Quote each record exactly, please, leaving none out.

[Items listed in a dataset]
_ _ _

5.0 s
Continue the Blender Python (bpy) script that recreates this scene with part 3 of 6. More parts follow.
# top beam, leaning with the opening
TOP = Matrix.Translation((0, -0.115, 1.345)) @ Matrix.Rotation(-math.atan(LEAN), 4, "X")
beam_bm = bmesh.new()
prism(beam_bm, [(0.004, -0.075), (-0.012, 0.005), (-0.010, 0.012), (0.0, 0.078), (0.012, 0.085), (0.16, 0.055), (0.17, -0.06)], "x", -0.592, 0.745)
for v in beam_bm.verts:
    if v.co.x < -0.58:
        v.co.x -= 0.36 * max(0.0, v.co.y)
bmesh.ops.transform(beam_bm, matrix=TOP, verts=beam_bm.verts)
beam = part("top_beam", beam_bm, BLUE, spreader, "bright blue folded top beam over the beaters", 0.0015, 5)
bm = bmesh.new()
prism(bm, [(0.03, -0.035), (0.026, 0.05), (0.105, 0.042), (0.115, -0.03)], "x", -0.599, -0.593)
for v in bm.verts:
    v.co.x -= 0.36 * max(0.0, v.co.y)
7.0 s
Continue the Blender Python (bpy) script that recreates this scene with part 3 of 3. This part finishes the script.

_ _ _

* Correct result
5.0 s
Continue the Blender Python (bpy) script that recreates this scene with part 3 of 6. More parts follow.
# top beam, leaning with the opening
TOP = Matrix.Translation((0, -0.115, 1.345)) @ Matrix.Rotation(-math.atan(LEAN), 4, "X")
beam_bm = bmesh.new()
prism(beam_bm, [(0.004, -0.075), (-0.012, 0.005), (-0.010, 0.012), (0.0, 0.078), (0.012, 0.085), (0.16, 0.055), (0.17, -0.06)], "x", -0.592, 0.745)
for v in beam_bm.verts:
    if v.co.x < -0.58:
        v.co.x -= 0.36 * max(0.0, v.co.y)
bmesh.ops.transform(beam_bm, matrix=TOP, verts=beam_bm.verts)
beam = part("top_beam", beam_bm, BLUE, spreader, "bright blue folded top beam over the beaters", 0.0015, 5)
bm = bmesh.new()
prism(bm, [(0.03, -0.035), (0.026, 0.05), (0.105, 0.042), (0.115, -0.03)], "x", -0.599, -0.593)
for v in bm.verts:
    v.co.x -= 0.36 * max(0.0, v.co.y)
7.0 s
Continue the Blender Python (bpy) script that recreates this scene with part 3 of 3. This part finishes the script.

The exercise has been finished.